Chances are, you’ve had the experience of searching a topic online and coming up with far more results than you could ever sift through in a human lifetime. You might find one article you like, but what are the odds of finding another? Some research databases (like JSTOR and Google Scholar) offer the handy option of seeing articles similar to the one you like, magically whittling the millions of options down to a few that contain exactly the information you need.

Now imagine you’re a microbiologist working to understand the human microbiome (the collective genome of the microorganisms living in and on the human body). Maybe there’s a particular type of bacteria you’re studying, and you want to know where else it has been found. On the bright side, for the last 20 years or so, scientists have been working to sequence the genetic codes of millions of organisms, viruses, bacteria, and environments. Based on long-standing agreements between scientists, completed sequences are deposited into one of three linked repositories, making them available to you and other scientists around the world. However, the number of sequences in the repositories sits at the impossibly large 1016 bp (each bp is like one letter in a word), rendering it inaccessible to researchers without the specialized skills necessary to search it.

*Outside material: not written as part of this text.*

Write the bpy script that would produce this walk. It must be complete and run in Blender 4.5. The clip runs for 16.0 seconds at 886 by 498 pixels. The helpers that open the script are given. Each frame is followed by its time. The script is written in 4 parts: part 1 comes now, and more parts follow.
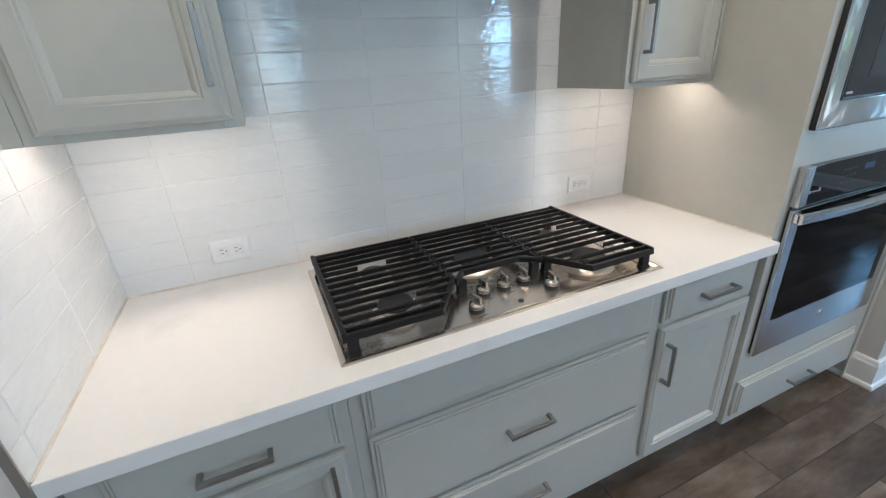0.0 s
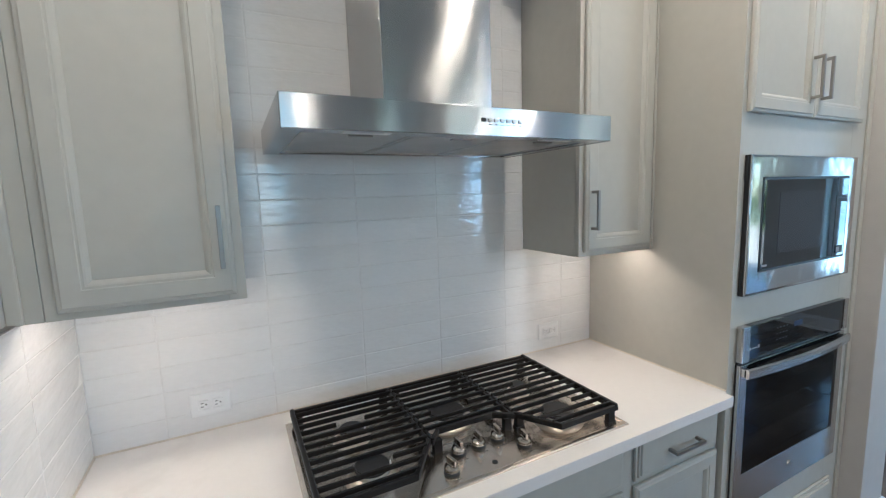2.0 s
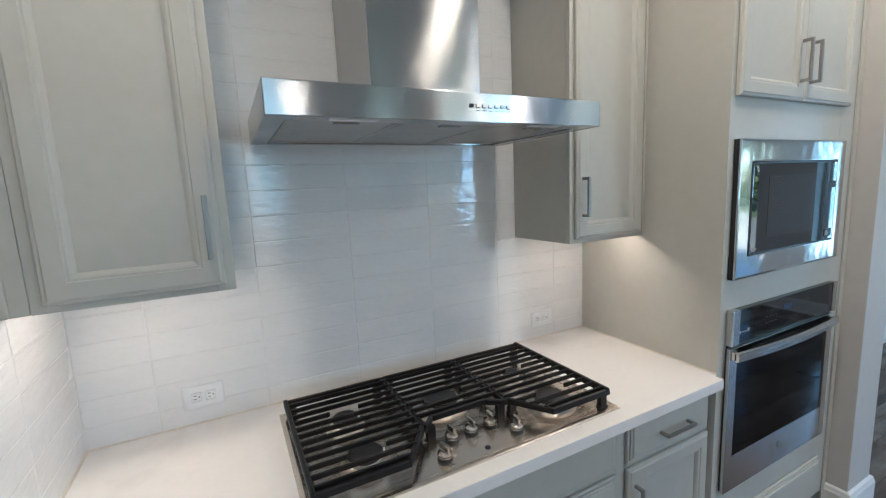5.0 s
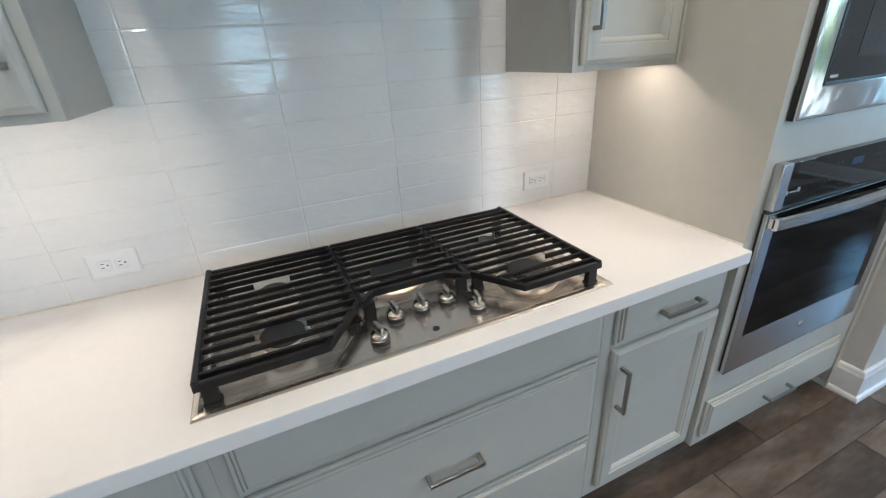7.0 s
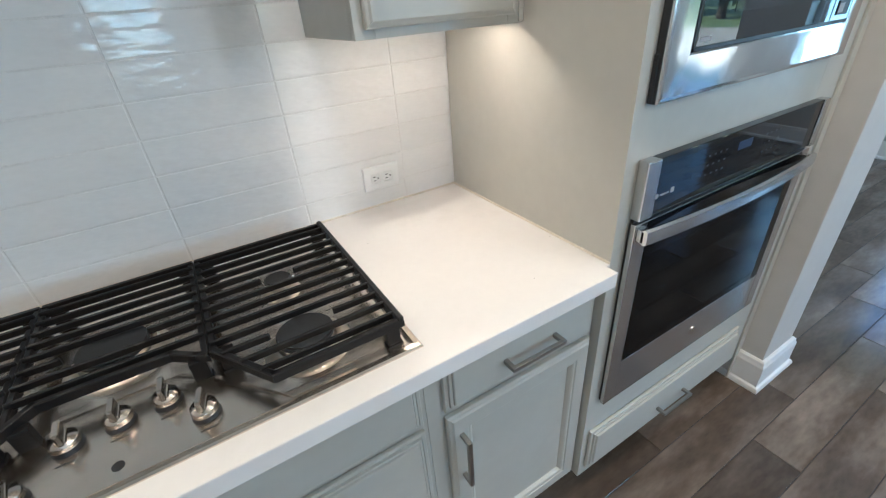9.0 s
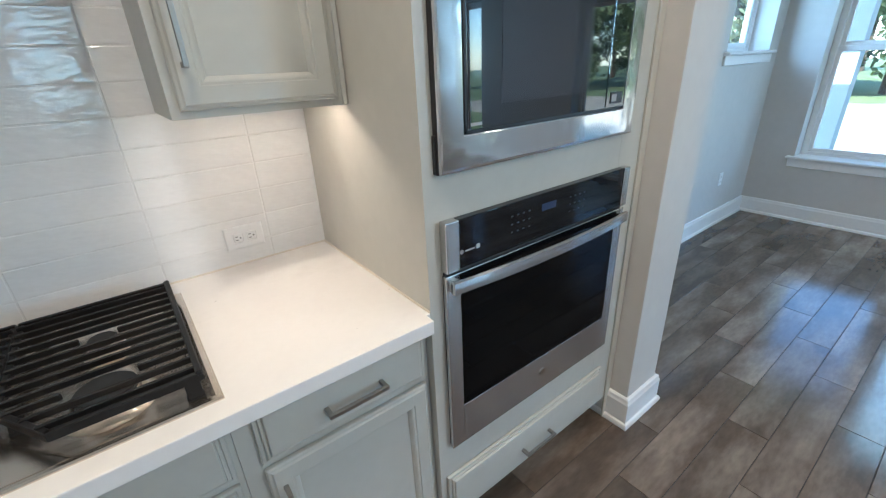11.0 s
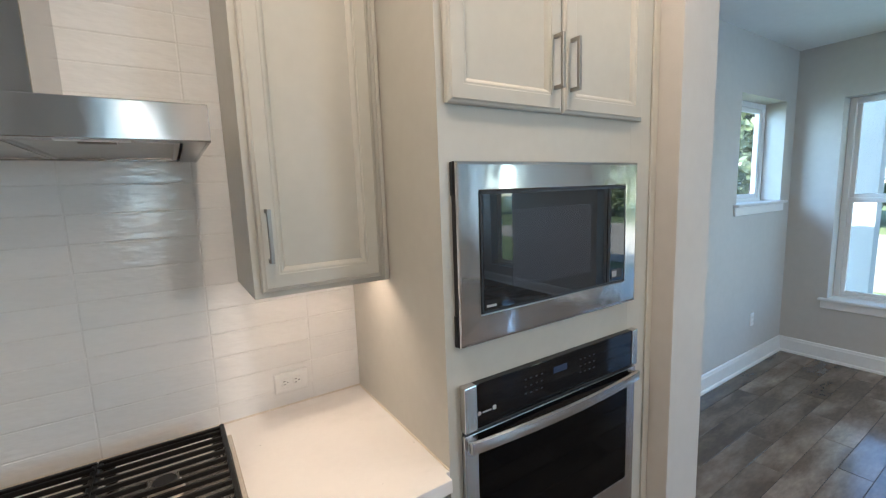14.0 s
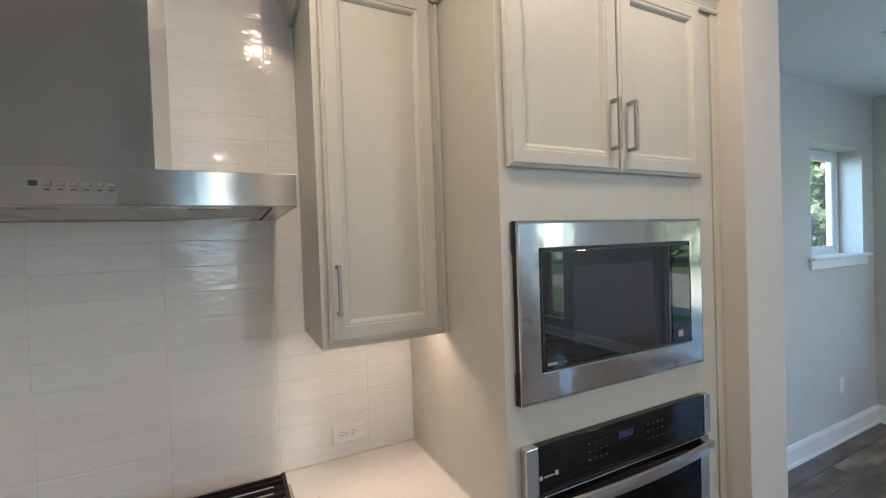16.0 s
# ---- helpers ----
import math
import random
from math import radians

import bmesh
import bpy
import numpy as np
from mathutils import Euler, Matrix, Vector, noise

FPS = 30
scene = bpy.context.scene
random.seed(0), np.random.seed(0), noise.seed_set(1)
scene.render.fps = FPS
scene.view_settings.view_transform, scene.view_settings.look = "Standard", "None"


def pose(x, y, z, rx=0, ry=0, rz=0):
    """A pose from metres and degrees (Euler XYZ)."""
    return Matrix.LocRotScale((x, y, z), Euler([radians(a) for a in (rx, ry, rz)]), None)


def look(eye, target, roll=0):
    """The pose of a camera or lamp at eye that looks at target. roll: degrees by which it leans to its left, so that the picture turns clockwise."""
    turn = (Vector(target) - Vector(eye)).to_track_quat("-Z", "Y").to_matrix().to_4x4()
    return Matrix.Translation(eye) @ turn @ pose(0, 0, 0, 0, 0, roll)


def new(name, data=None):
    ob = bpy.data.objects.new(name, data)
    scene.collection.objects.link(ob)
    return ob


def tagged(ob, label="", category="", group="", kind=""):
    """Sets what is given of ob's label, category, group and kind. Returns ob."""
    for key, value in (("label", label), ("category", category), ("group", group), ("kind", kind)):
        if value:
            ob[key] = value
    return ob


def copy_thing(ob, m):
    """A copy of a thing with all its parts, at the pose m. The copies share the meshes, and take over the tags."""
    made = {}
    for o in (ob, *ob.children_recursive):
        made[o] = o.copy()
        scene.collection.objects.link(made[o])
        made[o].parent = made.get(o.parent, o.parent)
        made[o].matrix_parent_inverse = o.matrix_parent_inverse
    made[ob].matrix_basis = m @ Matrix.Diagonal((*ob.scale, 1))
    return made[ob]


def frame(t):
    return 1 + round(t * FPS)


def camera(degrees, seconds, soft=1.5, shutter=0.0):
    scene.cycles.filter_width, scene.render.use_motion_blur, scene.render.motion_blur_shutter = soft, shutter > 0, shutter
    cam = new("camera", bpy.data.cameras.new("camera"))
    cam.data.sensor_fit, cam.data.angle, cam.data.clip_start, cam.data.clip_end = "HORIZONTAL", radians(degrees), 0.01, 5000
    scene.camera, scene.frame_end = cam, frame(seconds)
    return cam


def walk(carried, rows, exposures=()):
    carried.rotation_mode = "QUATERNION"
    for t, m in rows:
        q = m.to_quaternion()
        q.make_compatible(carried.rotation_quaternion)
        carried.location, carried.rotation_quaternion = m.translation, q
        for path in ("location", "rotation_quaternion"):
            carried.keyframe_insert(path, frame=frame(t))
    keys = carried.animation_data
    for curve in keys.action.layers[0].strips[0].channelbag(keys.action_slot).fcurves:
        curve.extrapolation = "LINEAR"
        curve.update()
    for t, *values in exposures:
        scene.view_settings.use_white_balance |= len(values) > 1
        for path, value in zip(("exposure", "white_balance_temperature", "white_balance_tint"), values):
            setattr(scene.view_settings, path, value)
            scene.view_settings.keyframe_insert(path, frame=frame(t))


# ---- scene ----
cam = camera(93.1, 16.0, soft=1.2)
EXPOSURES = [(0.0, 3.06, 4990, 2), (3.2, 2.74, 5000, 3), (5.3, 2.86, 5010, 2), (6.5, 3.06, 5090, 2), (10.2, 3.21, 5040, 1), (12.3, 2.99, 5590, 6), (14.0, 2.94, 5720, 7), (16.0, 2.76, 5840, 8)]
PATH = [
    (0, (0.44, -1.364, 1.48), (1.149, 0.331, 0.689), -3.5),
    (0.5, (0.439, -1.386, 1.53), (1.229, 0.336, 0.891), -2.8),
    (1, (0.43, -1.41, 1.57), (1.268, 0.338, 1.077), -2.4),
    (1.5, (0.418, -1.43, 1.599), (1.289, 0.333, 1.235), -1.9),
    (2, (0.413, -1.447, 1.622), (1.294, 0.331, 1.372), -1.8),
    (2.5, (0.411, -1.46, 1.648), (1.301, 0.325, 1.498), -1.8),
    (3, (0.407, -1.486, 1.676), (1.287, 0.309, 1.607), -2.1),
    (3.2, (0.403, -1.489, 1.682), (1.29, 0.303, 1.638), -2.3),
    (5.3, (0.434, -1.432, 1.589), (1.318, 0.319, 1.2), -2.5),
    (5.5, (0.439, -1.409, 1.576), (1.31, 0.33, 1.109), -2.4),
    (6, (0.46, -1.386, 1.533), (1.277, 0.329, 0.907), -2.5),
    (6.5, (0.569, -1.324, 1.485), (1.323, 0.367, 0.73), -2.9),
    (7, (0.71, -1.275, 1.457), (1.416, 0.394, 0.61), -3.7),
    (7.5, (0.814, -1.216, 1.437), (1.476, 0.429, 0.512), -4.7),
    (8, (0.926, -1.116, 1.44), (1.613, 0.487, 0.461), -4.8),
    (8.5, (1.092, -1.103, 1.437), (1.857, 0.444, 0.427), -4.8),
    (9, (1.208, -1.126, 1.439), (2.051, 0.378, 0.425), -4.7),
    (9.5, (1.278, -1.142, 1.442), (2.208, 0.318, 0.441), -4.5),
    (10, (1.381, -1.168, 1.427), (2.42, 0.226, 0.437), -3.5),
    (10.2, (1.408, -1.21, 1.427), (2.482, 0.176, 0.465), -3.2),
    (12.3, (1.388, -1.472, 1.588), (2.46, 0.131, 1.058), -1.8),
    (12.5, (1.376, -1.475, 1.597), (2.464, 0.129, 1.103), -1.9),
    (13, (1.365, -1.485, 1.618), (2.457, 0.138, 1.202), -1.8),
    (13.5, (1.355, -1.494, 1.632), (2.443, 0.15, 1.295), -1.9),
    (14, (1.348, -1.503, 1.653), (2.42, 0.163, 1.382), -2.1),
    (14.5, (1.336, -1.513, 1.658), (2.385, 0.179, 1.466), -2.4),
    (15, (1.327, -1.517, 1.672), (2.333, 0.206, 1.531), -2.3),
    (15.5, (1.315, -1.518, 1.681), (2.264, 0.24, 1.582), -1.9),
    (16, (1.3, -1.514, 1.679), (2.195, 0.274, 1.644), -2.0),
]
walk(cam, [(t, look(eye, target, roll)) for t, eye, target, roll in PATH], EXPOSURES)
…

Rob Edwards, Professor of Biology and Computer Science at San Diego State University

Rob Edwards, Professor of Biology and Computer Science at San Diego State University, seeks to simplify the research process through the Sequence Read Archive (SRA), a searchable bioinformatics database that makes sequence data available and accessible. The "search SRA service" uses Jetstream, an on-demand, cloud-based high-performance computing resource, to create a platform through which scientists can compare their sequences to others throughout the archive. The search SRA service effectively eliminates the learning curve associated with searching the repositories by allowing scientists to search for genes, bacteria, viruses, etc., and then, within a few short hours, providing a summary of similar sequences and other environments in which it has been found.

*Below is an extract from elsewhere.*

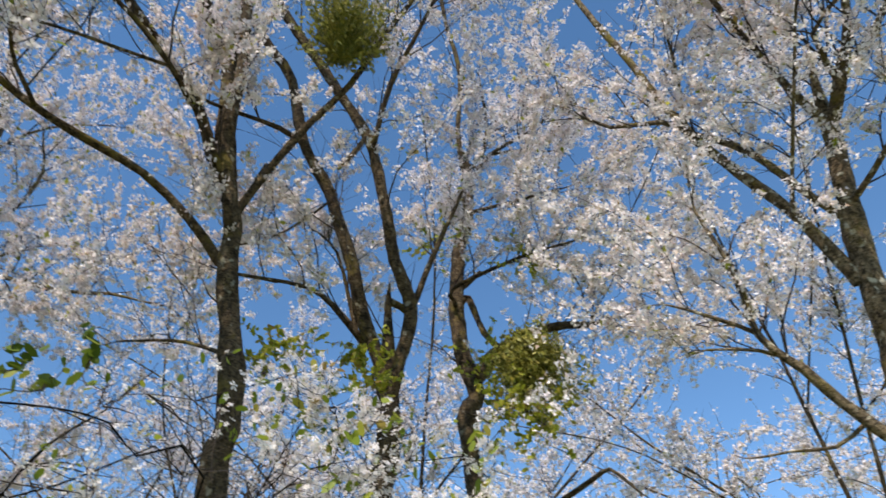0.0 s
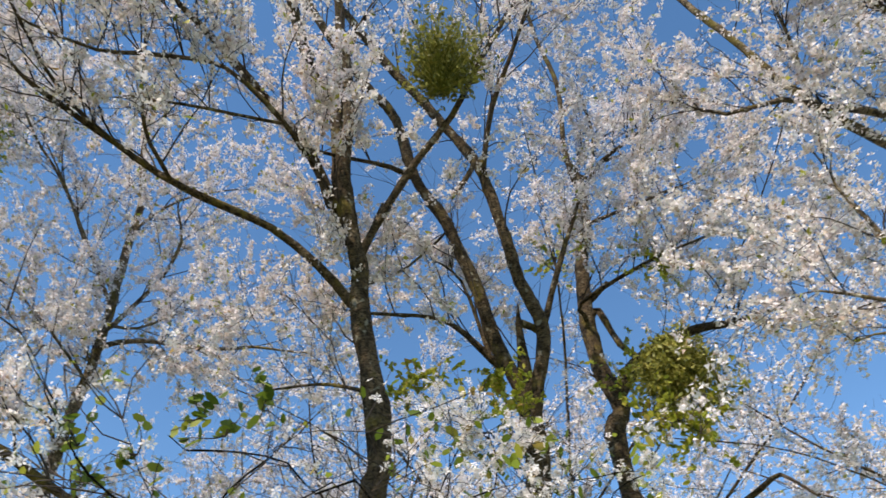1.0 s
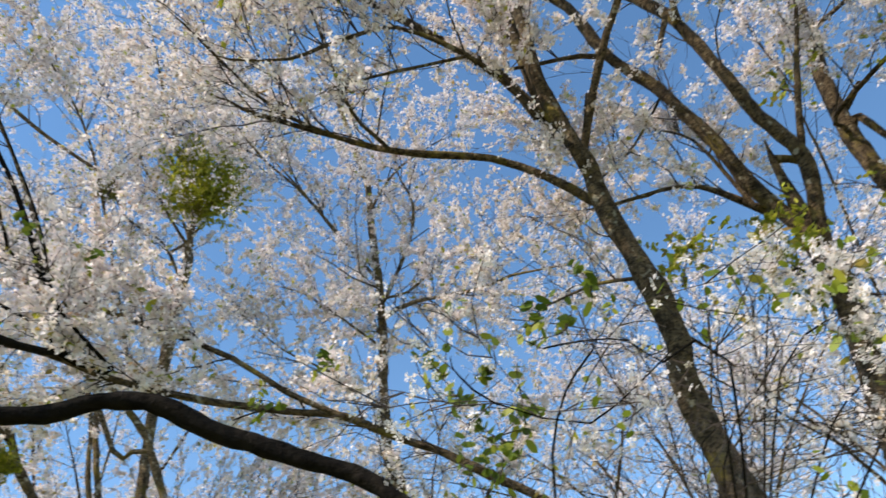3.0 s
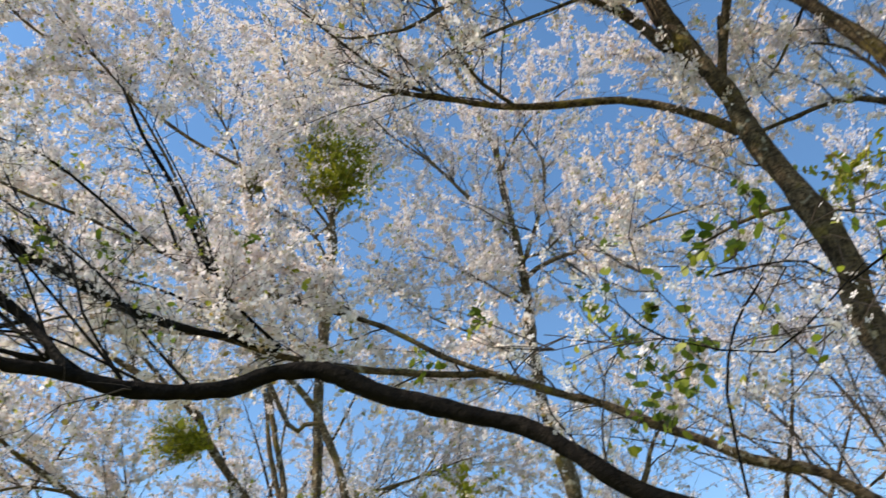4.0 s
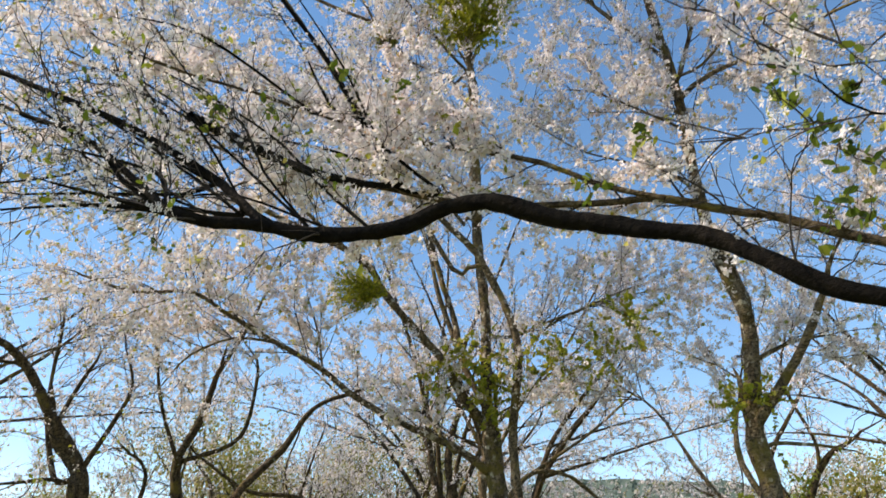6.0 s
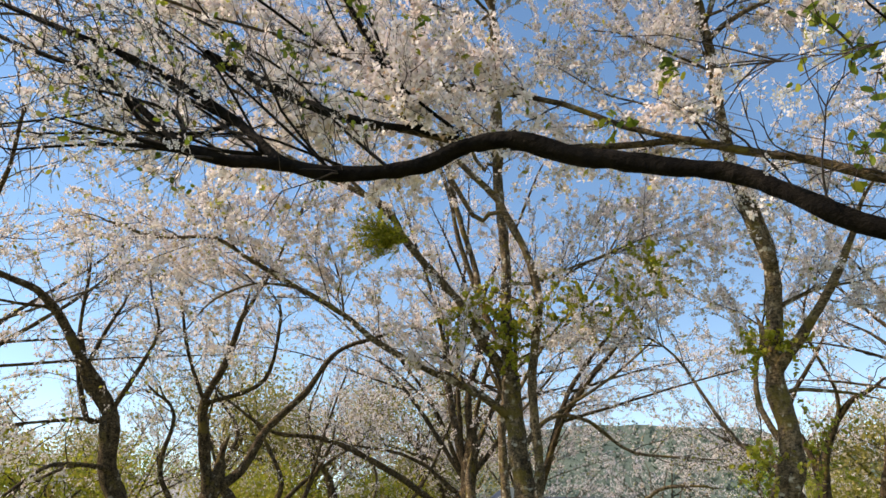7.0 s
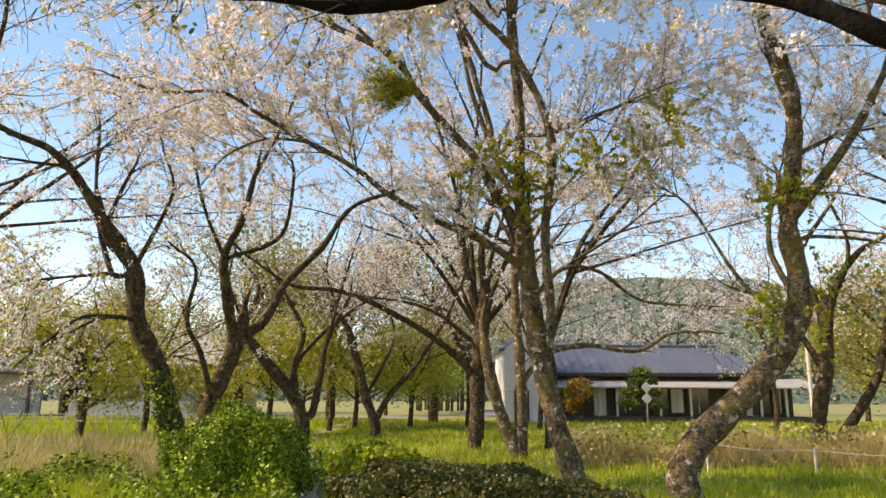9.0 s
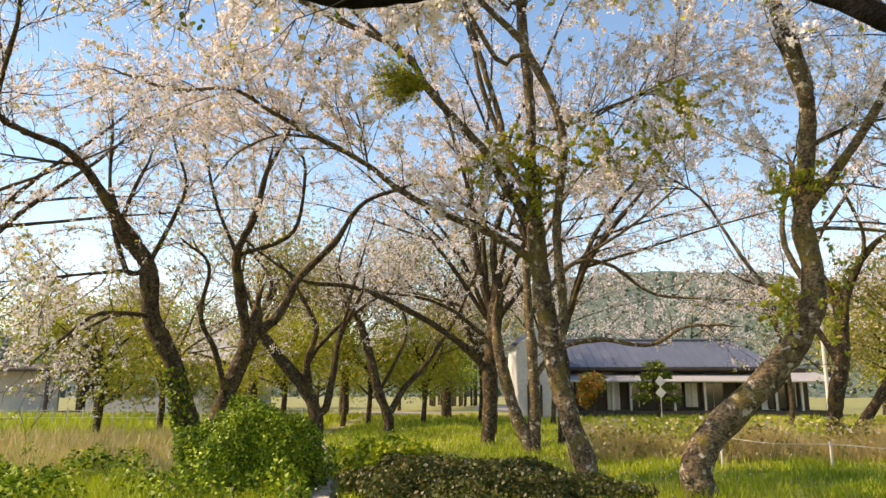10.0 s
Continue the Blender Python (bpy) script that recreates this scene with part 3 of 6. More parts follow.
tree = cherry('cherry_tree', 'spreading blossoming cherry with long lichened limbs', (9.50, -1.50, 0.0))
limb(tree, 'trunk', [(8.3, -1.5, -0.2, 0.24), (8.2, -1.4, 1.6, 0.18), (7.92, -2.55, 5.11, 0.167), (7.7, -2.75, 5.99, 0.156), (7.5, -2.86, 6.56, 0.143), (7.3, -2.94, 7.21, 0.131), (7.08, -3.08, 7.89, 0.118), (6.84, -3.27, 8.7, 0.107)])
limb(tree, 'limb', [(6.84, -3.27, 8.7, 0.085), (6.29, -3.52, 8.98, 0.068), (5.76, -3.67, 9.18, 0.051), (5.28, -3.69, 9.37, 0.034)])
limb(tree, 'limb', [(7.43, -2.8, 6.87, 0.078), (7.11, -2.47, 7.86, 0.071), (6.81, -2.04, 8.65, 0.063), (6.48, -1.66, 9.36, 0.055), (6.12, -1.37, 10.63, 0.049), (5.76, -0.99, 11.99, 0.041)])
limb(tree, 'limb', [(7.17, -2.96, 7.59, 0.057), (7, -2.73, 7.87, 0.051), (6.87, -2.36, 8.78, 0.047), (6.75, -1.84, 9.35, 0.041), (6.57, -1.49, 9.59, 0.035), (6.4, -0.84, 9.62, 0.028), (6.18, -0.34, 10.02, 0.022)])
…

According to Edwards, Jetstream makes the computing side of the SRA search service easy, to the degree that he can enjoy not knowing the ins and outs of how, exactly, it works. When his users need computing resources, he notes that, with the assistance of the Jetstream team, “it just gets done.” Jetstream’s scalability also allows the project the flexibility it needs to expand its services based on user need and to use fewer resources when there’s less demand. Demand has been increasing steadily, though, since the search SRA service was released to the public in late 2018. The project began in the fall of 2017, with prototypes coming online in March of 2018. It was initially released to a small group of colleagues until Edwards tweeted about it in December of 2018, gaining hundreds of interactions almost immediately. The SRA search service, through Jetstream, makes the backend work, allowing scientists to focus on what’s important: their research questions.